EXERCISE TASK:
Return verbatim the inclusive range of lines running from the line that contains "a thing with" to the line that contains "q = m.to_quaternion()". Omit every other line.
:::
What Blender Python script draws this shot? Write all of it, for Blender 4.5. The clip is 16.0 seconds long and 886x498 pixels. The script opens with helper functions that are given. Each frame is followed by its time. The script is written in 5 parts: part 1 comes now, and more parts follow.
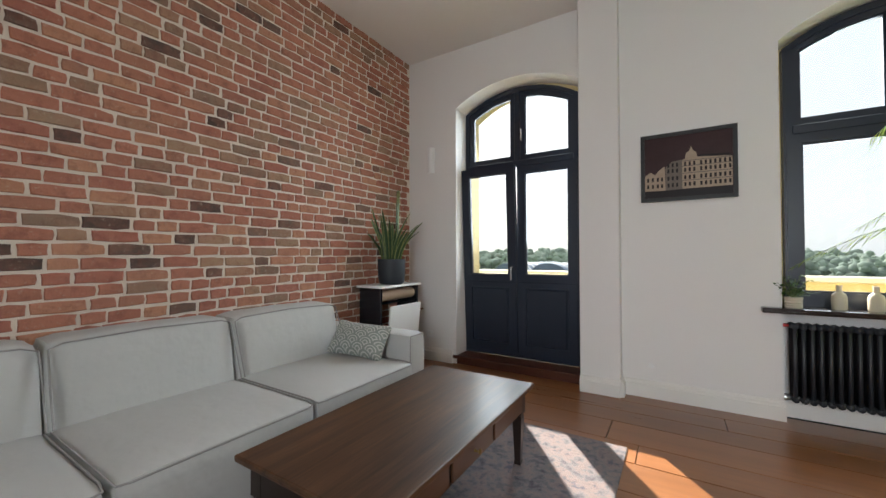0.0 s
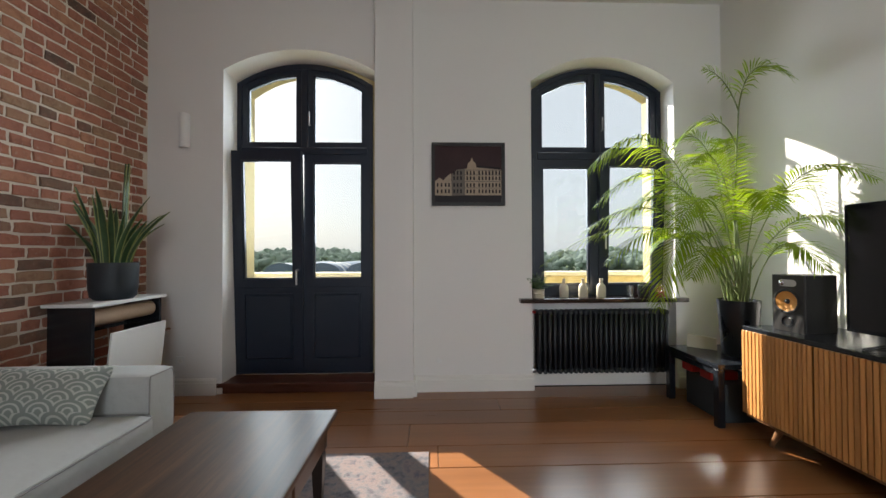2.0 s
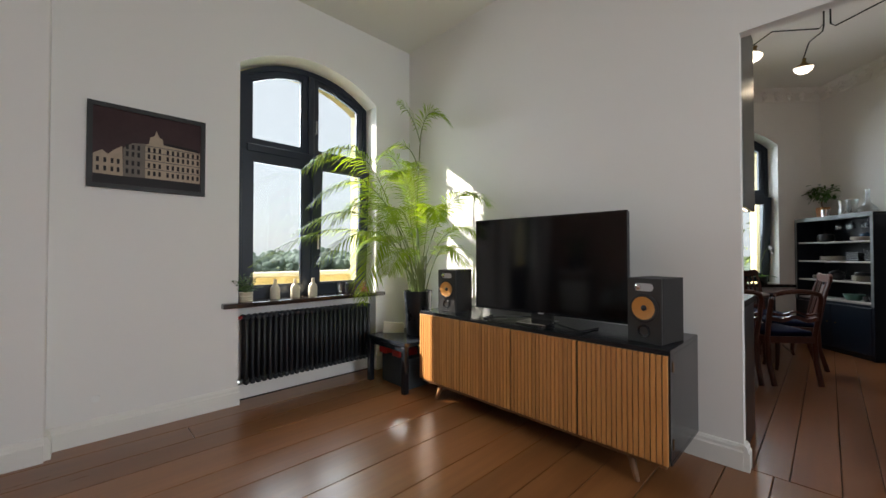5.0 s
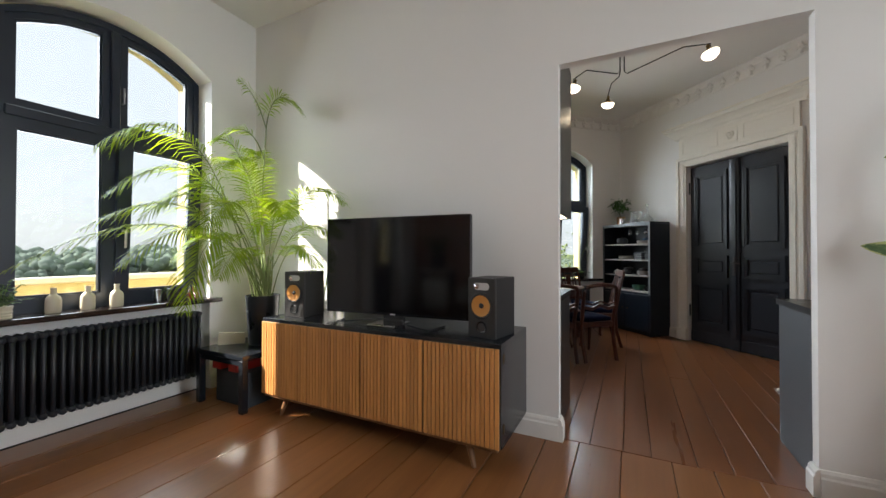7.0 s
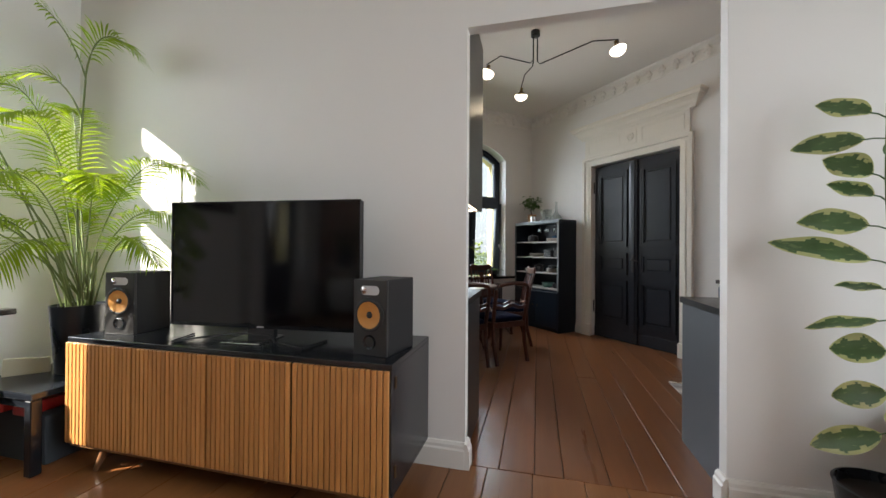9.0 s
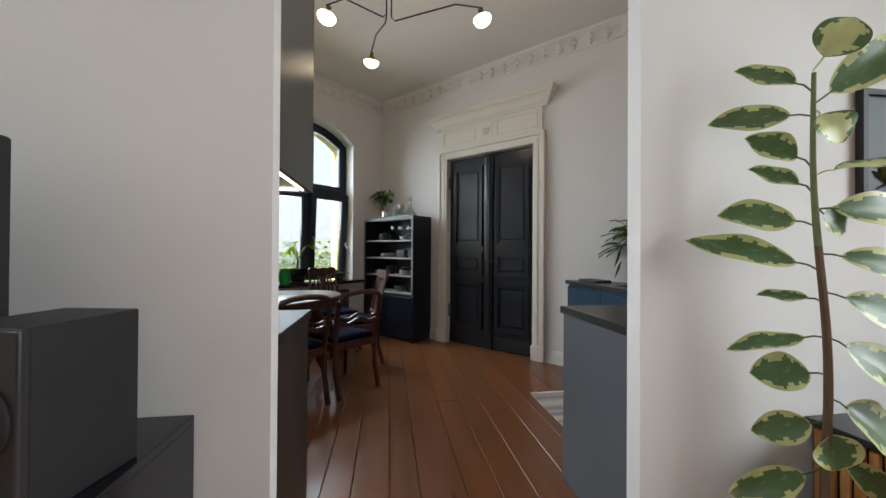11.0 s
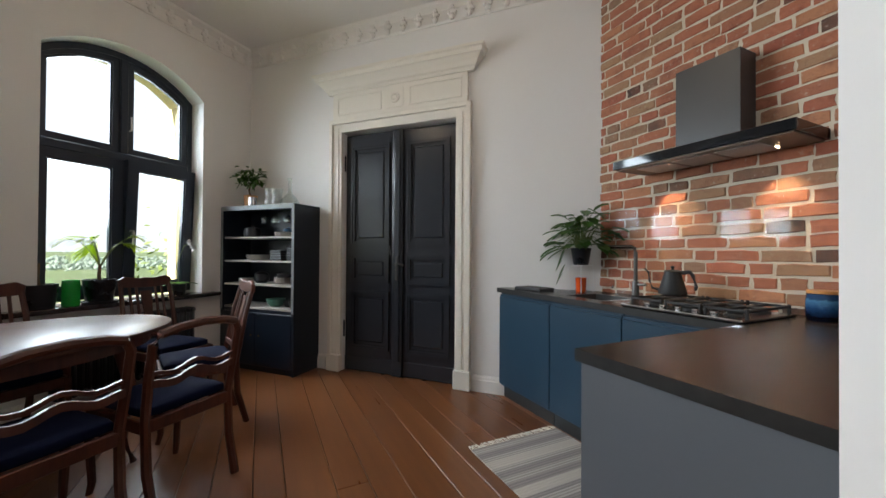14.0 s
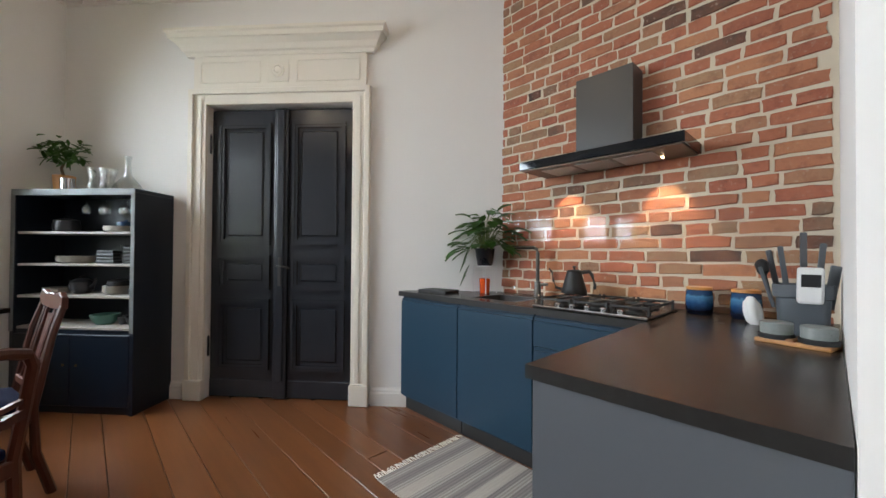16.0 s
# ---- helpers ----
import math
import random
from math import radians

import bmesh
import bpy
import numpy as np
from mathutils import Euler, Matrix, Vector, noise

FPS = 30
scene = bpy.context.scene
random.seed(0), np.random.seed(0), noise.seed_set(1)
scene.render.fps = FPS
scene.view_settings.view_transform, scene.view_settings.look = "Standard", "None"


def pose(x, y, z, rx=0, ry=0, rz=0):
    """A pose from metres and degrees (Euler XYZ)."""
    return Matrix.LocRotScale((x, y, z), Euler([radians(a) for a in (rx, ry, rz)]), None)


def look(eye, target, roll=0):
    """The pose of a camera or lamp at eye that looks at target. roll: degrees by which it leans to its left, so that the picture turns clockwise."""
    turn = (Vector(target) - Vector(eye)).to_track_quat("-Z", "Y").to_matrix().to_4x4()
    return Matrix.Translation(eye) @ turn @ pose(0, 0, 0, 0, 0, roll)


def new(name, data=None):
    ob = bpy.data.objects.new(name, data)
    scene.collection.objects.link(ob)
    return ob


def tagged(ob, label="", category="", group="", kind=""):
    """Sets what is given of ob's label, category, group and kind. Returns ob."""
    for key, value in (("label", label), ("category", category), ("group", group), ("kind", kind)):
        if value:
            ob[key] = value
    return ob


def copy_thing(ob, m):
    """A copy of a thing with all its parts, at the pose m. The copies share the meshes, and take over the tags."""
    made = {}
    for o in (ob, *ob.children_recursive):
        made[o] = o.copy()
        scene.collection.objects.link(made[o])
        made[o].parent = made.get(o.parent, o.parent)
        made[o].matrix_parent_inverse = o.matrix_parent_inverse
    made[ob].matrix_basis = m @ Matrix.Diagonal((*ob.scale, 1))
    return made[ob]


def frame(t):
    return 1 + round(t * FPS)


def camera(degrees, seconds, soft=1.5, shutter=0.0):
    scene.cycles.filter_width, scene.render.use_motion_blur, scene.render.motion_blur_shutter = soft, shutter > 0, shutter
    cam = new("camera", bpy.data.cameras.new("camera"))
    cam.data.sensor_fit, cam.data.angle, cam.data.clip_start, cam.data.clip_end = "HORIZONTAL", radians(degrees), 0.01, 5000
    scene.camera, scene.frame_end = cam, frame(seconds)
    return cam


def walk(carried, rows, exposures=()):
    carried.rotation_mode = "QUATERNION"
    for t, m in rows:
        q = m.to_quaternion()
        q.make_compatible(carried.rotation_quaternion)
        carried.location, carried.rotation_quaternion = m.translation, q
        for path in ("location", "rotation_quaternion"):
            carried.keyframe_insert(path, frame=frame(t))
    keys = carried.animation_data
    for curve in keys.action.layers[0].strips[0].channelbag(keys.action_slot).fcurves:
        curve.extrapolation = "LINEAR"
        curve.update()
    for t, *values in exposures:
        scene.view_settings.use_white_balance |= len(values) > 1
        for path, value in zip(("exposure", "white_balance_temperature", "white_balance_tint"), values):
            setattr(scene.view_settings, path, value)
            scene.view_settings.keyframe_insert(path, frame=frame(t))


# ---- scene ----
cam = camera(99.8, 16.0)
PATH = [
    (0, (0.268, -0.061, 1.178), (-0.786, 1.638, 1.213), -0.1),
    (0.5, (0.15, 0.027, 1.166), (-0.669, 1.851, 1.208), 0.1),
    (1, (0.074, 0.126, 1.159), (-0.485, 2.045, 1.204), 0.1),
    (1.5, (0.06, 0.176, 1.19), (-0.226, 2.156, 1.217), -0.3),
    (2, (0.029, 0.219, 1.189), (0.093, 2.218, 1.219), -0.2),
    (2.5, (0.012, 0.245, 1.182), (0.409, 2.205, 1.216), -0.1),
    (3, (-0.003, 0.256, 1.184), (0.651, 2.146, 1.217), -0.1),
    (3.5, (-0.002, 0.257, 1.186), (0.861, 2.06, 1.218), -0.0),
    (4, (0.001, 0.252, 1.184), (1.049, 1.955, 1.214), -0.0),
    (4.5, (0.019, 0.237, 1.182), (1.255, 1.809, 1.214), -0.0),
    (5, (0.024, 0.223, 1.182), (1.414, 1.66, 1.213), -0.0),
    (7.5, (0.247, 0.12, 1.206), (2.087, 0.904, 1.221), 0.1),
    (8, (0.35, 0.091, 1.209), (2.218, 0.807, 1.216), 0.1),
    (8.5, (0.471, 0.113, 1.198), (2.346, 0.808, 1.207), 0.2),
    (9, (0.63, 0.18, 1.19), (2.569, 0.67, 1.2), 0.4),
    (9.5, (0.82, 0.18, 1.193), (2.812, 0.356, 1.203), 0.4),
    (12, (1.854, 0.232, 1.196), (3.799, -0.231, 1.209), 0.4),
    (12.5, (2.048, 0.235, 1.194), (3.963, -0.34, 1.207), 0.4),
    (13, (2.222, 0.21, 1.192), (4.114, -0.437, 1.208), 0.4),
    (13.5, (2.355, 0.168, 1.193), (4.2, -0.603, 1.212), 0.4),
    (14, (2.464, 0.161, 1.201), (4.262, -0.715, 1.219), 0.4),
    (14.5, (2.546, 0.174, 1.212), (4.29, -0.805, 1.23), 0.2),
    (15, (2.621, 0.188, 1.205), (4.268, -0.947, 1.23), 0.4),
    (15.5, (2.674, 0.186, 1.199), (4.211, -1.093, 1.229), 0.5),
    (16, (2.753, 0.138, 1.2), (4.197, -1.246, 1.225), 0.4),
]
walk(cam, [(t, look(eye, target, roll)) for t, eye, target, roll in PATH], [(0.0, 2.55), (2.5, 2.1), (5.0, 2.3), (7.5, 2.48), (9.5, 2.58), (12.5, 2.65), (14.5, 3.0), (16.0, 3.2)])

# ---- light ----
SUN_EL, SUN_AZ = radians(32.4), math.atan2(0.59, 0.81)
world = bpy.data.worlds.new("sky")
scene.world = world
world.use_nodes = True
wn = world.node_tree.nodes
sky = wn.new("ShaderNodeTexSky")
sky.sky_type, sky.sun_disc = "NISHITA", False
sky.sun_elevation, sky.sun_rotation = SUN_EL, -SUN_AZ
sky.air_density, sky.dust_density, sky.ozone_density = 1.0, 3.0, 1.0
wn["Background"].inputs["Strength"].default_value = 0.08
haze = wn.new("ShaderNodeMix")  # a thin white haze over the whole sky
haze.data_type = "RGBA"
haze.inputs[0].default_value, haze.inputs[7].default_value = 0.90, (2.75, 2.8, 2.85, 1)
world.node_tree.links.new(sky.outputs[0], haze.inputs[6])
world.node_tree.links.new(haze.outputs[2], wn["Background"].inputs["Color"])
sun = new("sun", bpy.data.lights.new("sun", "SUN"))
sun.data.energy, sun.data.angle, sun.data.color = 3.7, radians(0.6), (1.0, 0.93, 0.82)
sun.matrix_world = look((-5.9, 8.1, 6.35), (0, 0, 0))
tagged(sun, kind="structure")


def daylight(name, m, w, h, watts, color=(0.88, 0.94, 1.0)):
    """Sky light that falls in through a window's opening."""
    d = bpy.data.lights.new(name, "AREA")
    d.shape, d.size, d.size_y, d.energy, d.color = "RECTANGLE", w, h, watts, color
    d.spread = radians(125)
    ob = new(name, d)
    ob.matrix_world = m
    return tagged(ob, kind="structure")


daylight("daylight_door", look((-1.13, 4.02, 2.14), (-1.13, 0, 0.9)), 1.8, 1.74, 13.0)
daylight("daylight_window", look((1.6, 4.02, 2.14), (1.6, 0, 0.9)), 1.8, 1.74, 13.0)
daylight("daylight_back", look((1.0, -3.36, 1.75), (1.0, 0, 0.9)), 1.5, 2.0, 11.0)
for v in (1.16, 2.73):
    eye = pose(6.317, -0.58, 0, 0, 0, 42.29) @ Vector((1.28 + 0.51, v, 2.20))
    to = pose(6.317, -0.58, 0, 0, 0, 42.29) @ Vector((0, v, 1.5))
    daylight("daylight_kitchen", look(eye, to), 1.5, 1.6, 14.5, (0.84, 0.92, 1.0))


# ---- materials ----
def nodes_of(name):
    m = bpy.data.materials.new(name)
    m.use_nodes = True
    nt = m.node_tree
    return m, nt, nt.nodes["Principled BSDF"]


def mixer(nt, fac, a, b, blend="MIX"):
    n = nt.nodes.new("ShaderNodeMix")
    n.data_type, n.blend_type = "RGBA", blend
    for sock, v in ((n.inputs[0], fac), (n.inputs[6], a), (n.inputs[7], b)):
        if isinstance(v, bpy.types.NodeSocket):
            nt.links.new(v, sock)
        elif isinstance(v, (int, float)):
            sock.default_value = v
        else:
            sock.default_value = (*v, 1)
    return n.outputs[2]


def noise_of(nt, vec, scale, detail=4.0, rough=0.55):
    n = nt.nodes.new("ShaderNodeTexNoise")
    n.inputs["Scale"].default_value, n.inputs["Detail"].default_value, n.inputs["Roughness"].default_value = scale, detail, rough
    nt.links.new(vec, n.inputs["Vector"])
    return n.outputs["Fac"]


def ramp_of(nt, fac, stops):
    n = nt.nodes.new("ShaderNodeValToRGB")
    el = n.color_ramp.elements
    while len(el) < len(stops):
        el.new(0.5)
    for e, (p, c) in zip(el, stops):
        e.position, e.color = p, (*c, 1)
    nt.links.new(fac, n.inputs[0])
    return n.outputs[0]


def math_of(nt, op, a, b):
    n = nt.nodes.new("ShaderNodeMath")
    n.operation = op
    for sock, v in zip(n.inputs, (a, b)):
        if isinstance(v, bpy.types.NodeSocket):
            nt.links.new(v, sock)
        else:
            sock.default_value = v
    return n.outputs[0]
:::
SOLUTION TO THIS PROBLEM:
    """A copy of a thing with all its parts, at the pose m. The copies share the meshes, and take over the tags."""
    made = {}
    for o in (ob, *ob.children_recursive):
        made[o] = o.copy()
        scene.collection.objects.link(made[o])
        made[o].parent = made.get(o.parent, o.parent)
        made[o].matrix_parent_inverse = o.matrix_parent_inverse
    made[ob].matrix_basis = m @ Matrix.Diagonal((*ob.scale, 1))
    return made[ob]


def frame(t):
    return 1 + round(t * FPS)


def camera(degrees, seconds, soft=1.5, shutter=0.0):
    scene.cycles.filter_width, scene.render.use_motion_blur, scene.render.motion_blur_shutter = soft, shutter > 0, shutter
    cam = new("camera", bpy.data.cameras.new("camera"))
    cam.data.sensor_fit, cam.data.angle, cam.data.clip_start, cam.data.clip_end = "HORIZONTAL", radians(degrees), 0.01, 5000
    scene.camera, scene.frame_end = cam, frame(seconds)
    return cam


def walk(carried, rows, exposures=()):
    carried.rotation_mode = "QUATERNION"
    for t, m in rows:
        q = m.to_quaternion()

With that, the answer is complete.